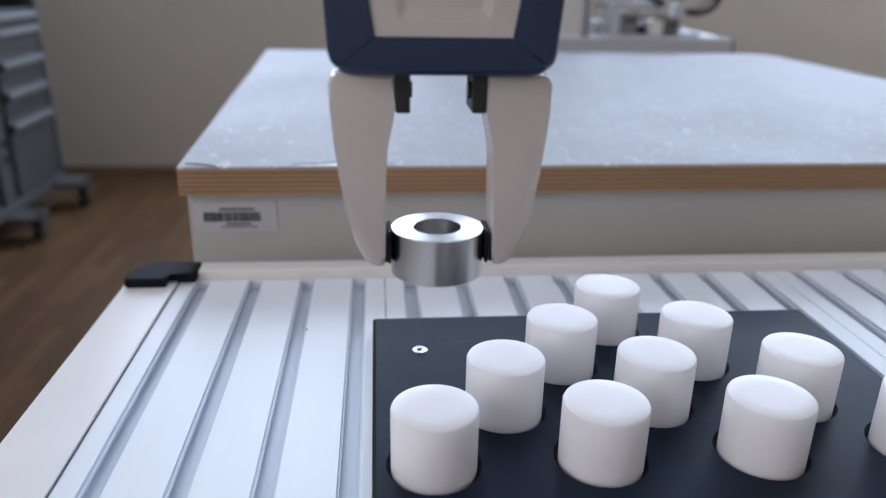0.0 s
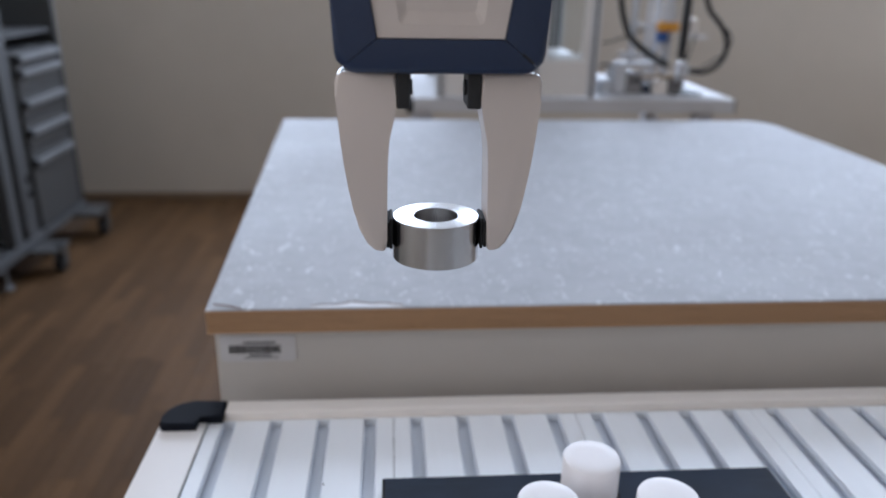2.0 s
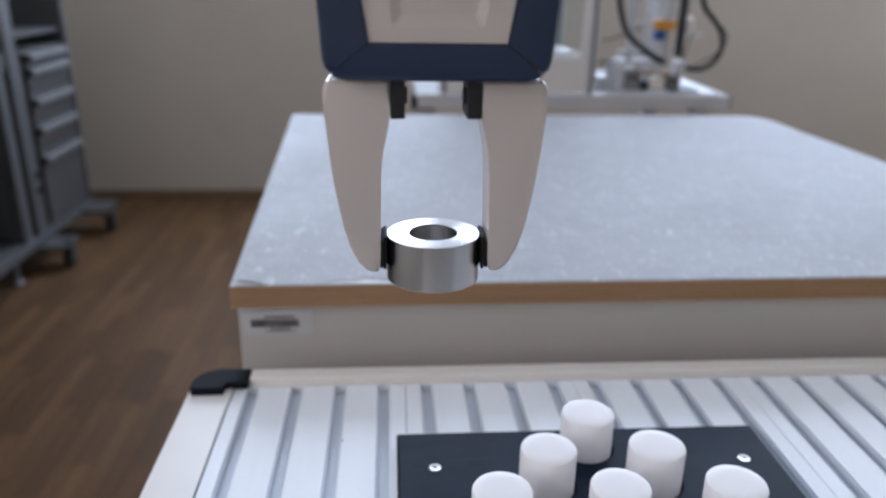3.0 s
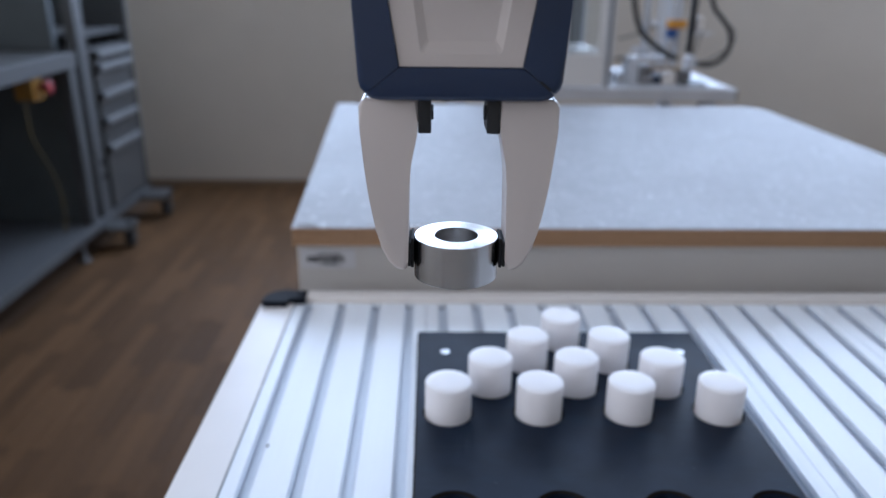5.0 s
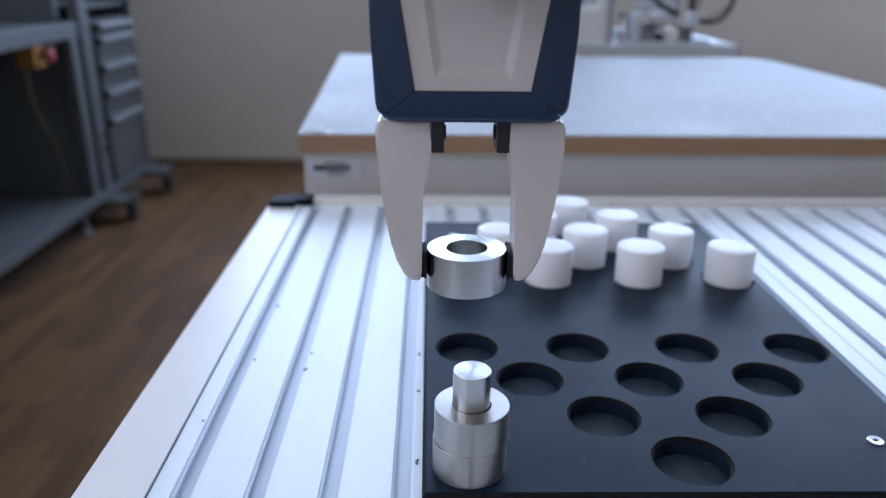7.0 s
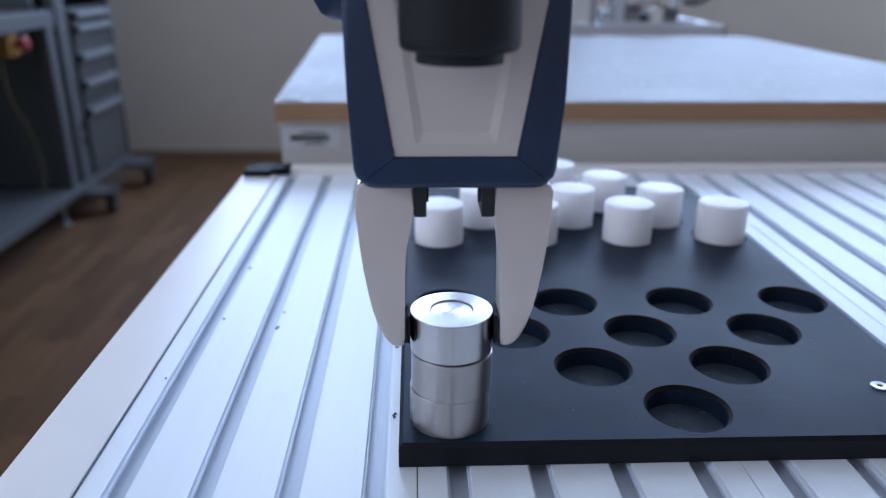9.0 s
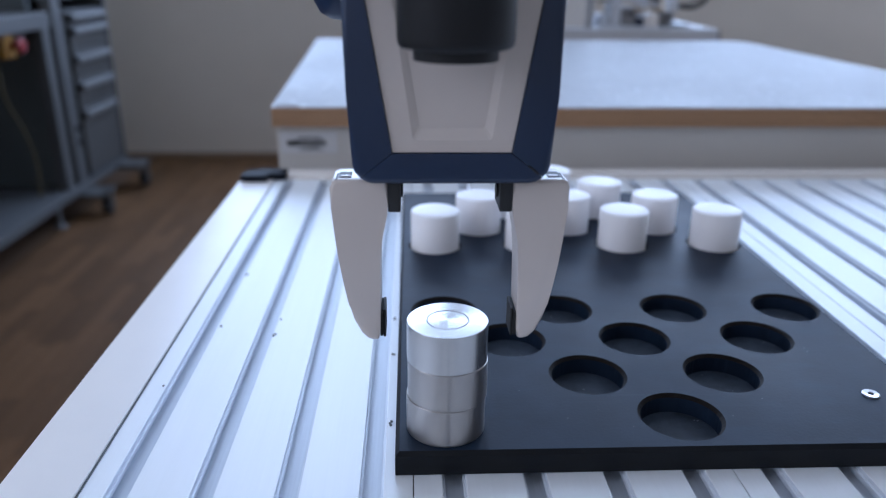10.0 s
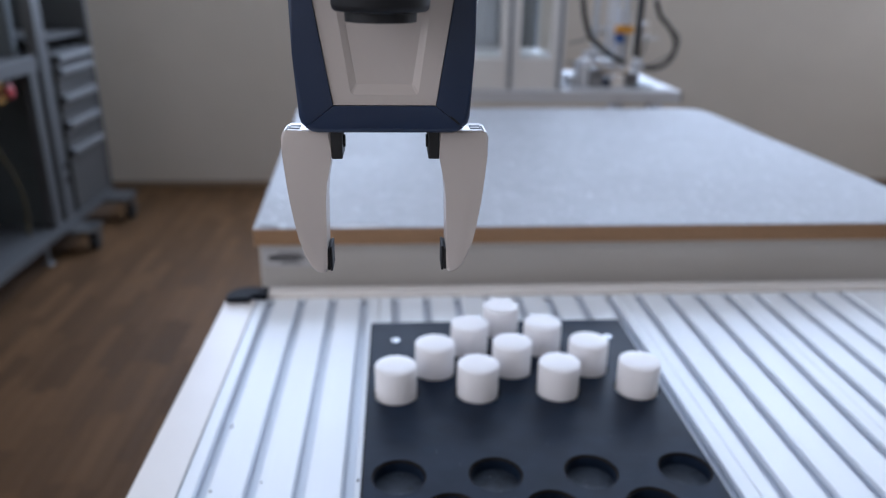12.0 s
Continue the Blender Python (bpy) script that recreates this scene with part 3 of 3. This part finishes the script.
bm = box(one_box(-0.1640, -0.1340, 0.4666, 0.4669, 0.8178, 0.8196), -0.1590, -0.1380, 0.4666, 0.4669, 0.8046, 0.8060)
box(bm, -0.1640, -0.1320, 0.4666, 0.4669, 0.8022, 0.8031)
part("text_bar", bm, M_INK, label)

# ---- the test station beyond the desk ----
SZ, SY0, SY1 = 0.8700, 1.4300, 1.8600
# the station and its unit stand a little farther off than they were drawn, and are that much larger
AWAY = Matrix.Translation((0.0125, 0.0648, SZ)) @ Matrix.Scale(1.0635, 4)
TY0, TY1 = 1.5856, 2.0430
bench = tagged(root("station_table"), "narrow white table carrying a test station", "table")
part("tabletop", one_box(0.0320, 0.8130, TY0, TY1, SZ - 0.032, SZ, 0.002), M_BOARD, bench)
part("end_cap", one_box(0.0170, 0.0318, TY0 - 0.002, TY0 + 0.05, SZ - 0.036, SZ - 0.004, 0.004), M_CAP, bench)
part("end_cap", one_box(0.8132, 0.8170, TY0 + 0.001, TY1 - 0.001, SZ - 0.032, SZ - 0.0005, 0.001), M_CAP, bench)
for lx in (0.04, 0.73):
    for ly in (TY0 + 0.02, TY1 - 0.06):
        part("leg", one_box(lx, lx + 0.04, ly, ly + 0.04, 0.0, SZ - 0.0325, 0.002), M_PROFILE, bench)
station = tagged(root("test_cabinet"), "white test cabinet with aluminium framed glass doors", "cabinet")
station.matrix_basis = AWAY
CY0, CY1, CH = SY0 + 0.020, SY1 - 0.02, 0.42
for px in (0.0700, 0.2805, 0.4125):
    part("post", one_box(px, px + 0.0190, CY0, CY0 + 0.02, 0, CH, 0.0015), M_PROFILE, station)
    part("groove", one_box(px + 0.0070, px + 0.0120, CY0 - 0.0004, CY0 + 0.001, 0, CH), M_BLACK, station)
    part("post", one_box(px, px + 0.0190, CY1 - 0.02, CY1, 0, CH, 0.0015), M_PROFILE, station)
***
Give again exactly the lines running from the beginning of the material above through the line that contains "bm, M_INK, label)", and leave out every picture.

**OUTPUT BELOW:**
0.0 s
2.0 s
3.0 s
5.0 s
7.0 s
9.0 s
10.0 s
12.0 s
Continue the Blender Python (bpy) script that recreates this scene with part 3 of 3. This part finishes the script.
bm = box(one_box(-0.1640, -0.1340, 0.4666, 0.4669, 0.8178, 0.8196), -0.1590, -0.1380, 0.4666, 0.4669, 0.8046, 0.8060)
box(bm, -0.1640, -0.1320, 0.4666, 0.4669, 0.8022, 0.8031)
part("text_bar", bm, M_INK, label)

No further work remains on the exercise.